**Your goal**: Take the lines from the one bearing "setattr(scene.view_settings, path, value)" to the one bearing "walk(cam, [(t, pose(x, y, z, 90", inclusive, and reproduce them exactly; include no other line.

**Data excerpt**:
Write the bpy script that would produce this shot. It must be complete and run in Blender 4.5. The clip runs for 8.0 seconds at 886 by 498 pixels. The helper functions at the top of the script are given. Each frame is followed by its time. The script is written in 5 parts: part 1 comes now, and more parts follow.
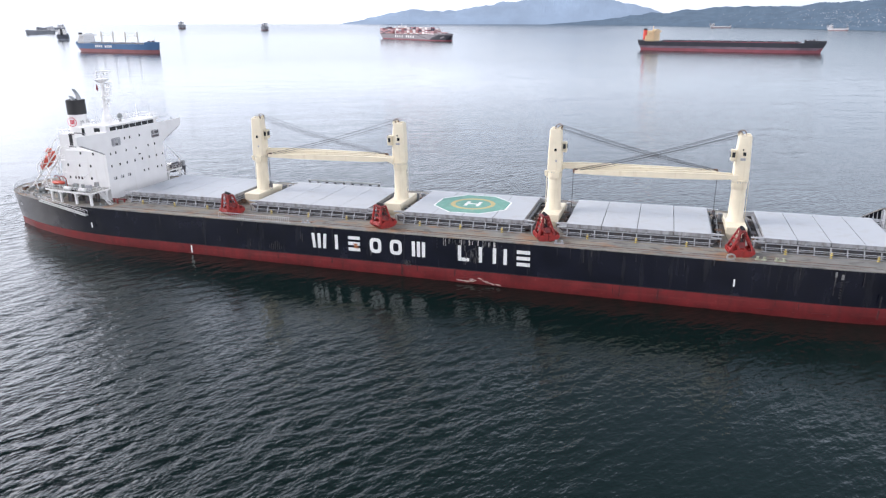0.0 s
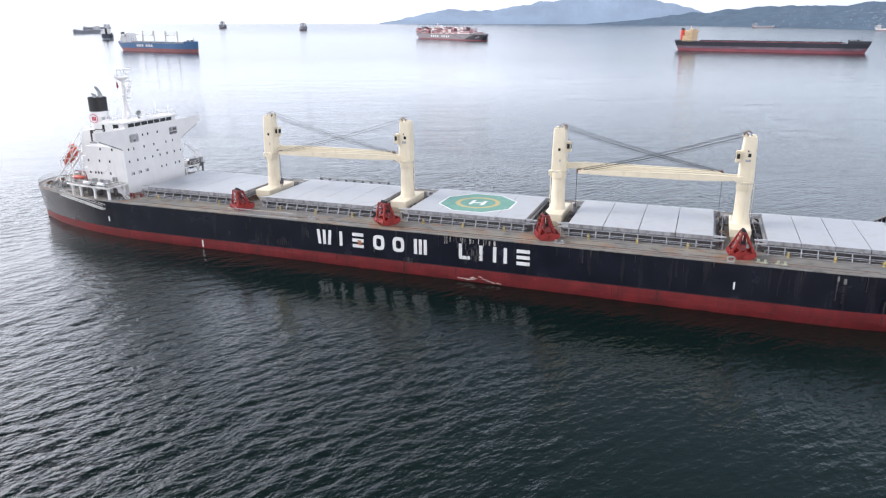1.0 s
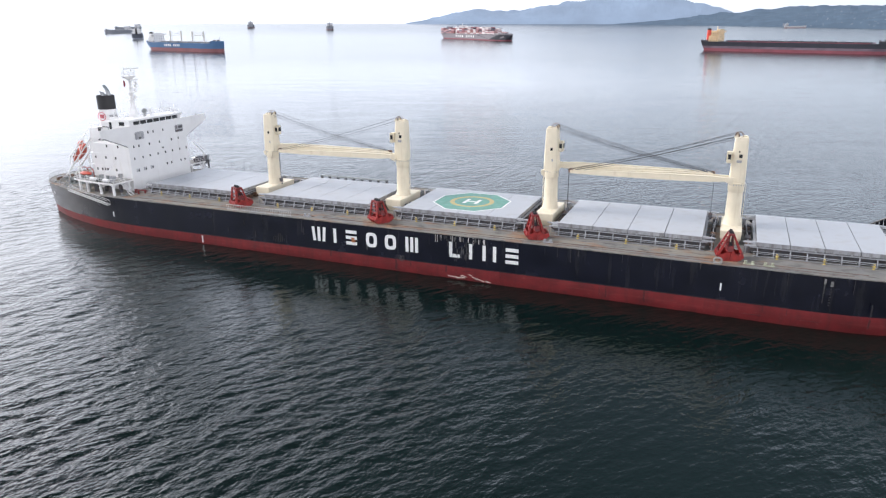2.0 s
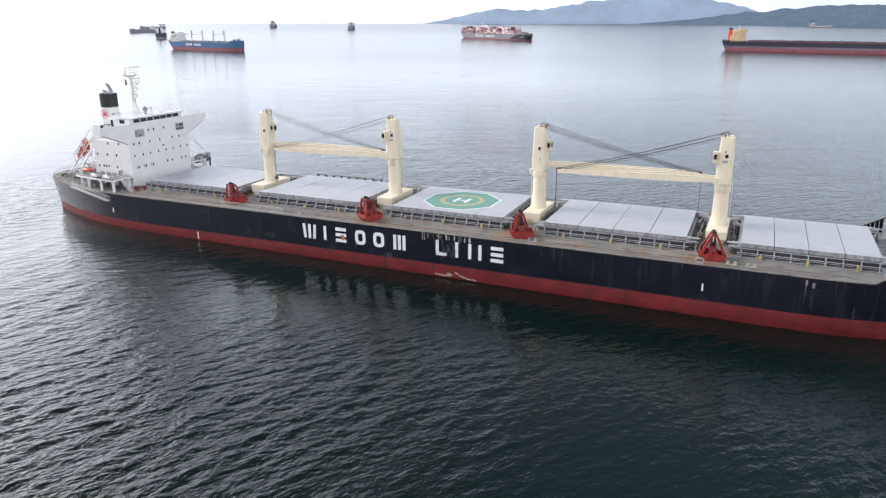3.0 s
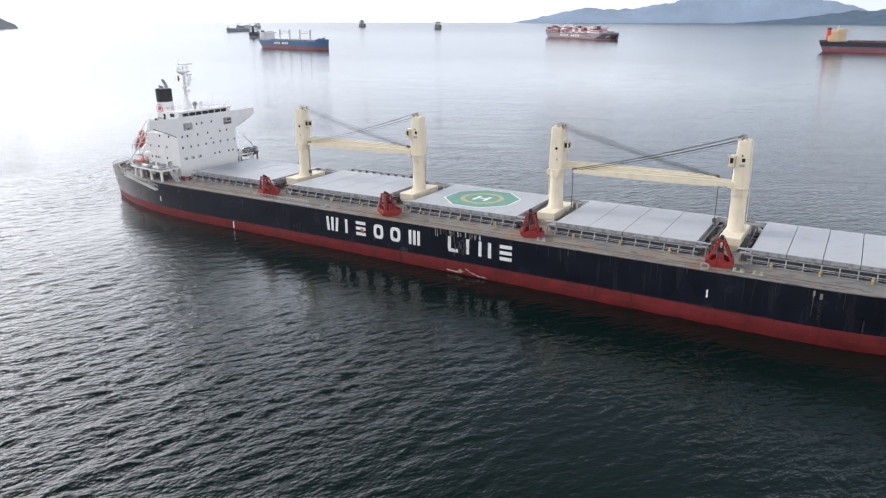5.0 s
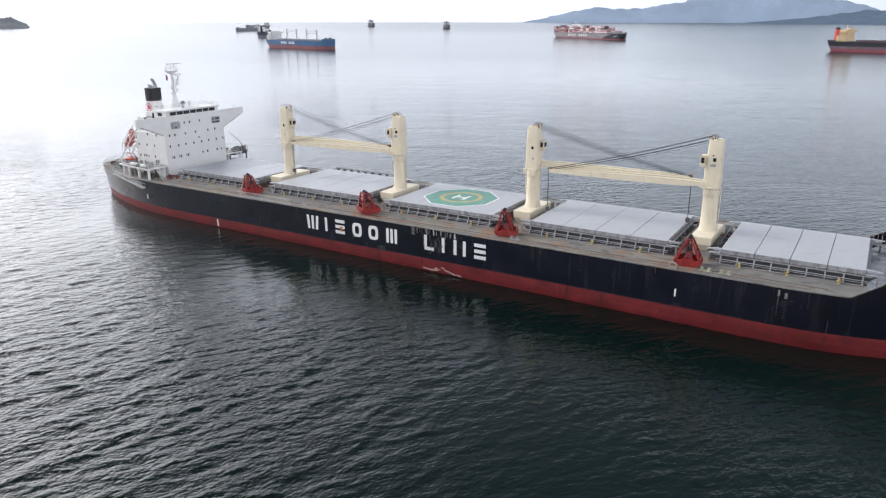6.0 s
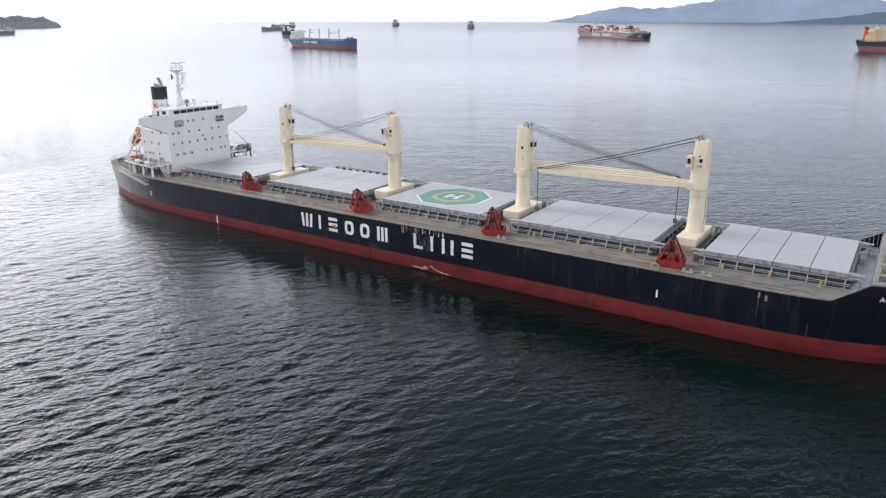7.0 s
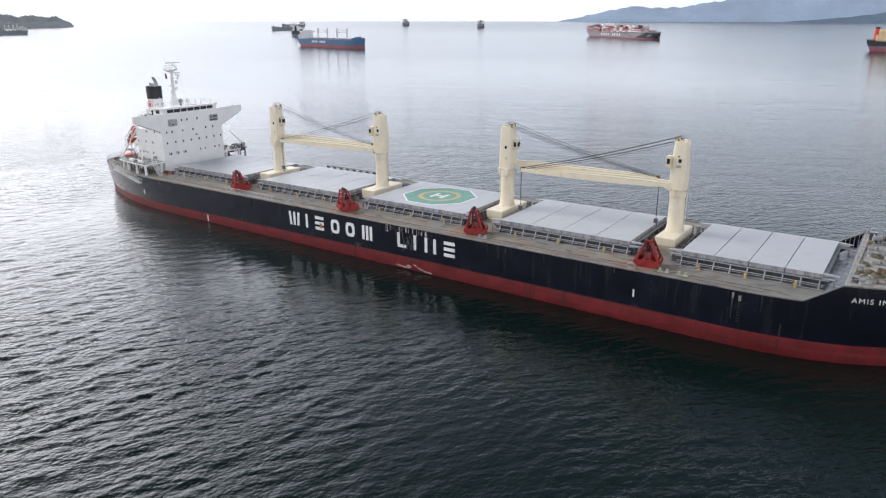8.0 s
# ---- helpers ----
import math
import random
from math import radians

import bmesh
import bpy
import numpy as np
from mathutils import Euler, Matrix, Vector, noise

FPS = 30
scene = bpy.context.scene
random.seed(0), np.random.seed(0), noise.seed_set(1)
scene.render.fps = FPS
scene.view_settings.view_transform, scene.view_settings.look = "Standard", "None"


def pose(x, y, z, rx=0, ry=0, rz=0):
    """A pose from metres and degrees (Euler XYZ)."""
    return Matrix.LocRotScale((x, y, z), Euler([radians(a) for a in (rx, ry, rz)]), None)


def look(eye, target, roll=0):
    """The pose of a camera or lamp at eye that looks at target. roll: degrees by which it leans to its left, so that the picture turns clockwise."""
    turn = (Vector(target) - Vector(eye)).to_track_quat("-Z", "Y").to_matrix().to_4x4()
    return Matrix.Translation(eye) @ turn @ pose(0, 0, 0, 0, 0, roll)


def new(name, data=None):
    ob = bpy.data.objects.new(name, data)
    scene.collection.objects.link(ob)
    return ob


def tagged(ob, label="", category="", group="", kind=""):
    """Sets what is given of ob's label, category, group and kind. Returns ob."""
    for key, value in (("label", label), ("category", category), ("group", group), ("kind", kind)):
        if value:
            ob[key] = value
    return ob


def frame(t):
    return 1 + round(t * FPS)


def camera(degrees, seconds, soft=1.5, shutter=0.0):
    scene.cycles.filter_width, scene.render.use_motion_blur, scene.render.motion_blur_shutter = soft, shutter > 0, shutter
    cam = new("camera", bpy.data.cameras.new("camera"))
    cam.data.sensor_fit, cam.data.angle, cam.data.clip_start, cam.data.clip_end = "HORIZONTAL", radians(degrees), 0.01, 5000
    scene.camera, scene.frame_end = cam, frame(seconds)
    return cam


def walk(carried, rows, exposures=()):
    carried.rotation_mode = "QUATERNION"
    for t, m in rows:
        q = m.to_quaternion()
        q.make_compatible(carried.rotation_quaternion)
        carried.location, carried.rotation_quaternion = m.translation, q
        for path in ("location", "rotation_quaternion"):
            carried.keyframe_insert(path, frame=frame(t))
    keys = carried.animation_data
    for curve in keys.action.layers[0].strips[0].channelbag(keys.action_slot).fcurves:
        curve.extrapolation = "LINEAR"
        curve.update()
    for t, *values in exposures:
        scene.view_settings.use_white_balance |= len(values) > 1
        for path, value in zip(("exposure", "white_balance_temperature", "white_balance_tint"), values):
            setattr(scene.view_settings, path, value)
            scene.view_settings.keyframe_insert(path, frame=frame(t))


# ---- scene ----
# Camera: a drone that slides along the moored ship, 44 m over the water.
cam = camera(64.2, 8.0, 1.25)
PATH = [
    (0, 123.097, -129.145, 44.069, 17.169, -17.847),
    (0.5, 125.979, -128.661, 44.042, 18.642, -17.861),
    (1, 128.961, -128.177, 44.030, 20.109, -17.862),
    (2.5, 137.970, -126.260, 44.002, 23.023, -17.870),
    (3, 140.875, -125.475, 44.004, 23.940, -17.888),
    (3.5, 143.816, -124.575, 43.971, 25.486, -17.894),
    (4, 146.805, -123.588, 43.972, 27.577, -17.909),
    (5.5, 155.594, -120.504, 44.122, 31.460, -17.955),
    (6, 158.377, -119.292, 44.137, 31.588, -17.970),
    (6.5, 161.288, -117.962, 44.176, 32.405, -17.980),
    (7, 164.108, -116.647, 44.233, 33.564, -18.001),
    (7.5, 166.691, -115.532, 44.289, 34.337, -18.016),
    (8, 168.616, -114.579, 44.379, 34.411, -18.039),
]
walk(cam, [(t, pose(x, y, z, 90 + pitch, 0, yaw)) for t, x, y, z, yaw, pitch in PATH], [(0, 0.80, 6310, 14), (4, 0.57, 6420, 12), (8, 0.39, 6430, 12)])

# Strengths used below: the sky's shares, the waves (crest bearing, length, width, height) and the water's own colour.
CX, CY = 140.0, -122.0                          # middle of the drone's way
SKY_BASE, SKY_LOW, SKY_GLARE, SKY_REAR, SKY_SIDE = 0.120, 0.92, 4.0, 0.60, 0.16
LOW_BAND, GLARE_TURN, GLARE_EL, GLARE_POWER = (0.19, 0.49), 0.38, 0.29, 15.0
GLARE_RISE, GLARE_FOOT, HAZE_DIM, FAR_GLOSS, SHORE_DIM, GLARE_TOP = (0.02, 0.28), 0.04, 0.15, 0.16, 0.46, (0.42, 0.80)
WAVES = ((64, 6.5, 3.4, 0.34), (52, 3.0, 1.6, 0.24), (60, 1.4, 0.75, 0.05))
RIPPLES = ((52, 1.5, 0.8, 0.20), (78, 0.75, 0.42, 0.10))
GROUPS = ((30, 18, 6, 0.20), (22, 70, 20, 0.36))
SWELLS = ((14, 4.0, 9.0, 0.034, 30), (26, 2.0, 3.8, 0.070, 24), (30, 1.1, 2.0, 0.072, 34))   # number, shortest, longest, slope, spread
CREST, LEE = 62, 0.48
WATER_A, WATER_B = (0.0007, 0.0055, 0.0046, 1), (0.0014, 0.0079, 0.0066, 1)

# ---- light: a bright overcast, the veiled sun over the stern ----
SUN_AZ, SUN_EL = radians(-104), radians(38)      # azimuth from +y towards +x
sun_dir = Vector((math.sin(SUN_AZ) * math.cos(SUN_EL), math.cos(SUN_AZ) * math.cos(SUN_EL), math.sin(SUN_EL)))
sun = new("sun", bpy.data.lights.new("sun", "SUN"))
sun.data.energy, sun.data.angle, sun.data.color = 1.5, radians(30), (1.0, 0.95, 0.88)
sun.matrix_world = look(sun_dir * 400, (0, 0, 0))

world = bpy.data.worlds.new("sky")
scene.world = world
world.use_nodes = True
wn, wl = world.node_tree.nodes, world.node_tree.links
wn.clear()


def wnode(kind, **values):
    n = wn.new(kind)
    for k, val in values.items():
        n.inputs[k].default_value = val
    return n


def wmath(op, a, b=None):
    n = wn.new("ShaderNodeMath")
    n.operation = op
    for i, q in enumerate((a, b)):
        if q is None:
            continue
        if isinstance(q, (int, float)):
            n.inputs[i].default_value = q
        else:
            wl.new(q, n.inputs[i])
    return n.outputs[0]


coord = wn.new("ShaderNodeTexCoord").outputs["Generated"]
nishita = wn.new("ShaderNodeTexSky")
nishita.sky_type, nishita.sun_disc = "NISHITA", False
nishita.sun_elevation, nishita.sun_rotation = SUN_EL, SUN_AZ
nishita.air_density, nishita.dust_density = 1.0, 2.0
sep = wn.new("ShaderNodeSeparateXYZ")
wl.new(coord, sep.inputs[0])


def wfall(sock, a, b):
    """1 below a, easing to 0 above b."""
    n = wn.new("ShaderNodeMapRange")
    n.interpolation_type = "SMOOTHSTEP"
    n.inputs["From Min"].default_value, n.inputs["From Max"].default_value = a, b
    n.inputs["To Min"].default_value, n.inputs["To Max"].default_value = 1.0, 0.0
    wl.new(sock, n.inputs["Value"])
    return n.outputs[0]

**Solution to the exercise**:
            setattr(scene.view_settings, path, value)
            scene.view_settings.keyframe_insert(path, frame=frame(t))


# ---- scene ----
# Camera: a drone that slides along the moored ship, 44 m over the water.
cam = camera(64.2, 8.0, 1.25)
PATH = [
    (0, 123.097, -129.145, 44.069, 17.169, -17.847),
    (0.5, 125.979, -128.661, 44.042, 18.642, -17.861),
    (1, 128.961, -128.177, 44.030, 20.109, -17.862),
    (2.5, 137.970, -126.260, 44.002, 23.023, -17.870),
    (3, 140.875, -125.475, 44.004, 23.940, -17.888),
    (3.5, 143.816, -124.575, 43.971, 25.486, -17.894),
    (4, 146.805, -123.588, 43.972, 27.577, -17.909),
    (5.5, 155.594, -120.504, 44.122, 31.460, -17.955),
    (6, 158.377, -119.292, 44.137, 31.588, -17.970),
    (6.5, 161.288, -117.962, 44.176, 32.405, -17.980),
    (7, 164.108, -116.647, 44.233, 33.564, -18.001),
    (7.5, 166.691, -115.532, 44.289, 34.337, -18.016),
    (8, 168.616, -114.579, 44.379, 34.411, -18.039),
]
walk(cam, [(t, pose(x, y, z, 90 + pitch, 0, yaw)) for t, x, y, z, yaw, pitch in PATH], [(0, 0.80, 6310, 14), (4, 0.57, 6420, 12), (8, 0.39, 6430, 12)])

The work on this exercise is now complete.